Rows from a dataset of clips and code:
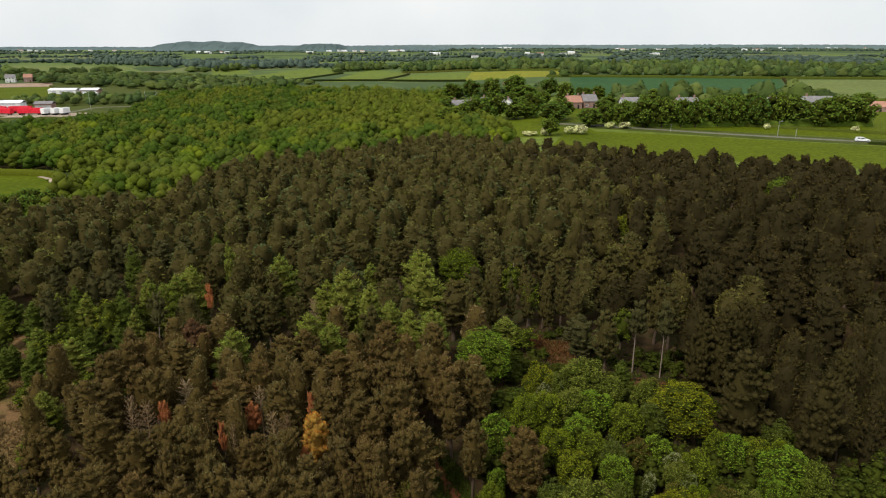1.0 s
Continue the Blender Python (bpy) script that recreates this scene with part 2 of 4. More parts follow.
def ground_z(x, y):
    u = x / 60
    return 3.4 * u / math.sqrt(1 + u * u) * smooth(25, 125, y) - 5.0 * (1 - smooth(30, 145, y))


def inside(poly, x, y):
    hit, j = False, len(poly) - 1
    for i in range(len(poly)):
        (x1, y1), (x2, y2) = poly[i], poly[j]
        if (y1 > y) != (y2 > y) and x < (x2 - x1) * (y - y1) / (y2 - y1) + x1:
            hit = not hit
        j = i
    return hit


# ---- mesh helpers ----
def mesh_of(name, verts, tris, materials, index=None, tint=None):
    verts, tris = np.asarray(verts, np.float32), np.asarray(tris, np.int32)
    me = bpy.data.meshes.new(name)
    me.vertices.add(len(verts))
    me.vertices.foreach_set("co", verts.ravel())
    me.loops.add(tris.size)
    me.loops.foreach_set("vertex_index", tris.ravel())
    me.polygons.add(len(tris))
    me.polygons.foreach_set("loop_start", np.arange(0, tris.size, 3, dtype=np.int32))
    me.polygons.foreach_set("loop_total", np.full(len(tris), 3, np.int32))
    for m in materials:
        me.materials.append(m)
    if index is not None:
        me.polygons.foreach_set("material_index", np.asarray(index, np.int32))
    if tint is not None:
        a = me.attributes.new("tint", "FLOAT", "POINT")
        a.data.foreach_set("value", np.asarray(tint, np.float32))
    me.update(calc_edges=True)
    return me


def part(name, bm, mat, parent=None, label=""):
    """Links a bmesh as one mesh object, under a thing or a part."""
    bmesh.ops.recalc_face_normals(bm, faces=bm.faces)
    me = bpy.data.meshes.new(name)
    bm.to_mesh(me)
    bm.free()
    me.materials.append(mat)
    ob = new(name, me)
    ob.parent = parent
    return tagged(ob, label)


def part_mesh(name, me, parent=None, label=""):
    ob = new(name, me)
    ob.parent = parent
    return tagged(ob, label)


def join(pieces):
    """One pair of arrays out of several (verts, tris)."""
    vs, ts, n = [], [], 0
    for v, t in pieces:
        vs.append(v), ts.append(t + n)
        n += len(v)
    return np.concatenate(vs), np.concatenate(ts)


def crown_of(green, inside):
    """A crown's leaves and its solid inside: verts, tris and how many of the tris are leaves."""
    return (*join([green, inside]), len(green[1]))


def unit(v):
    return v / np.maximum(1e-6, np.linalg.norm(v, axis=-1, keepdims=True))


def blades(rng, points, normals, count, length, width, lift=0.35, spray=0.6):
    """Needle sprays: count narrow triangles at each point."""
    p = np.repeat(points, count, 0)
    n = np.repeat(normals, count, 0)
    d = unit(n * 0.45 + np.array([0, 0, lift]) + rng.normal(0, spray, (len(p), 3)))
    s = unit(np.cross(n + rng.normal(0, 0.45, n.shape), d))
    ln = length * rng.uniform(0.7, 1.3, (len(p), 1))
    wd = width * rng.uniform(0.7, 1.3, (len(p), 1)) / 2
    p = p - d * ln * 0.25
    v = np.stack([p - s * wd, p + s * wd, p + d * ln], 1).reshape(-1, 3)
    return v, np.arange(len(v)).reshape(-1, 3)


def leaves(rng, points, normals, length, width, spray=0.75):
    """Broad leaves: one folded rhomb at each point."""
    p = points
    nn = unit(normals + rng.normal(0, spray, p.shape))
    d = unit(np.cross(nn, rng.normal(0, 1, p.shape)))
    s = np.cross(nn, d)
    ln = length * rng.uniform(0.7, 1.35, (len(p), 1)) / 2
    wd = width * rng.uniform(0.7, 1.35, (len(p), 1)) / 2
    v = np.stack([p - d * ln, p + s * wd + nn * wd * 0.3, p + d * ln, p - s * wd + nn * wd * 0.3], 1).reshape(-1, 3)
    b = np.arange(len(p))[:, None] * 4
    t = np.concatenate([b + np.array([[0, 1, 2]]), b + np.array([[0, 2, 3]])])
    return v, t


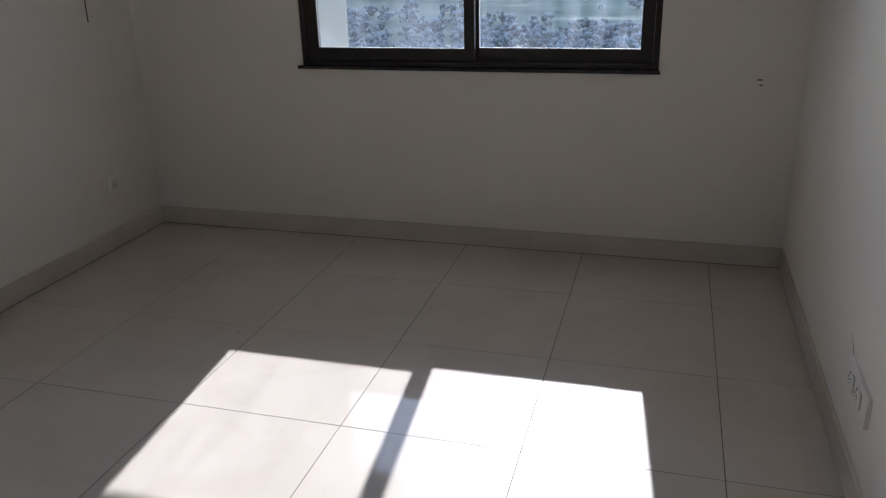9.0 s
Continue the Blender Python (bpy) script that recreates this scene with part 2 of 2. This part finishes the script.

_Prompt_. Copy out all of the data word for word. Do not carry over any picture.

_Response to the task_.
1.0 s
Continue the Blender Python (bpy) script that recreates this scene with part 2 of 4. More parts follow.
def ground_z(x, y):
    u = x / 60
    return 3.4 * u / math.sqrt(1 + u * u) * smooth(25, 125, y) - 5.0 * (1 - smooth(30, 145, y))


def inside(poly, x, y):
    hit, j = False, len(poly) - 1
    for i in range(len(poly)):
        (x1, y1), (x2, y2) = poly[i], poly[j]
        if (y1 > y) != (y2 > y) and x < (x2 - x1) * (y - y1) / (y2 - y1) + x1:
            hit = not hit
        j = i
    return hit


# ---- mesh helpers ----
def mesh_of(name, verts, tris, materials, index=None, tint=None):
    verts, tris = np.asarray(verts, np.float32), np.asarray(tris, np.int32)
    me = bpy.data.meshes.new(name)
    me.vertices.add(len(verts))
    me.vertices.foreach_set("co", verts.ravel())
    me.loops.add(tris.size)
    me.loops.foreach_set("vertex_index", tris.ravel())
    me.polygons.add(len(tris))
    me.polygons.foreach_set("loop_start", np.arange(0, tris.size, 3, dtype=np.int32))
    me.polygons.foreach_set("loop_total", np.full(len(tris), 3, np.int32))
    for m in materials:
        me.materials.append(m)
    if index is not None:
        me.polygons.foreach_set("material_index", np.asarray(index, np.int32))
    if tint is not None:
        a = me.attributes.new("tint", "FLOAT", "POINT")
        a.data.foreach_set("value", np.asarray(tint, np.float32))
    me.update(calc_edges=True)
    return me


def part(name, bm, mat, parent=None, label=""):
    """Links a bmesh as one mesh object, under a thing or a part."""
    bmesh.ops.recalc_face_normals(bm, faces=bm.faces)
    me = bpy.data.meshes.new(name)
    bm.to_mesh(me)
    bm.free()
    me.materials.append(mat)
    ob = new(name, me)
    ob.parent = parent
    return tagged(ob, label)


def part_mesh(name, me, parent=None, label=""):
    ob = new(name, me)
    ob.parent = parent
    return tagged(ob, label)


def join(pieces):
    """One pair of arrays out of several (verts, tris)."""
    vs, ts, n = [], [], 0
    for v, t in pieces:
        vs.append(v), ts.append(t + n)
        n += len(v)
    return np.concatenate(vs), np.concatenate(ts)


def crown_of(green, inside):
    """A crown's leaves and its solid inside: verts, tris and how many of the tris are leaves."""
    return (*join([green, inside]), len(green[1]))


def unit(v):
    return v / np.maximum(1e-6, np.linalg.norm(v, axis=-1, keepdims=True))


def blades(rng, points, normals, count, length, width, lift=0.35, spray=0.6):
    """Needle sprays: count narrow triangles at each point."""
    p = np.repeat(points, count, 0)
    n = np.repeat(normals, count, 0)
    d = unit(n * 0.45 + np.array([0, 0, lift]) + rng.normal(0, spray, (len(p), 3)))
    s = unit(np.cross(n + rng.normal(0, 0.45, n.shape), d))
    ln = length * rng.uniform(0.7, 1.3, (len(p), 1))
    wd = width * rng.uniform(0.7, 1.3, (len(p), 1)) / 2
    p = p - d * ln * 0.25
    v = np.stack([p - s * wd, p + s * wd, p + d * ln], 1).reshape(-1, 3)
    return v, np.arange(len(v)).reshape(-1, 3)


def leaves(rng, points, normals, length, width, spray=0.75):
    """Broad leaves: one folded rhomb at each point."""
    p = points
    nn = unit(normals + rng.normal(0, spray, p.shape))
    d = unit(np.cross(nn, rng.normal(0, 1, p.shape)))
    s = np.cross(nn, d)
    ln = length * rng.uniform(0.7, 1.35, (len(p), 1)) / 2
    wd = width * rng.uniform(0.7, 1.35, (len(p), 1)) / 2
    v = np.stack([p - d * ln, p + s * wd + nn * wd * 0.3, p + d * ln, p - s * wd + nn * wd * 0.3], 1).reshape(-1, 3)
    b = np.arange(len(p))[:, None] * 4
    t = np.concatenate([b + np.array([[0, 1, 2]]), b + np.array([[0, 2, 3]])])
    return v, t


9.0 s
Continue the Blender Python (bpy) script that recreates this scene with part 2 of 2. This part finishes the script.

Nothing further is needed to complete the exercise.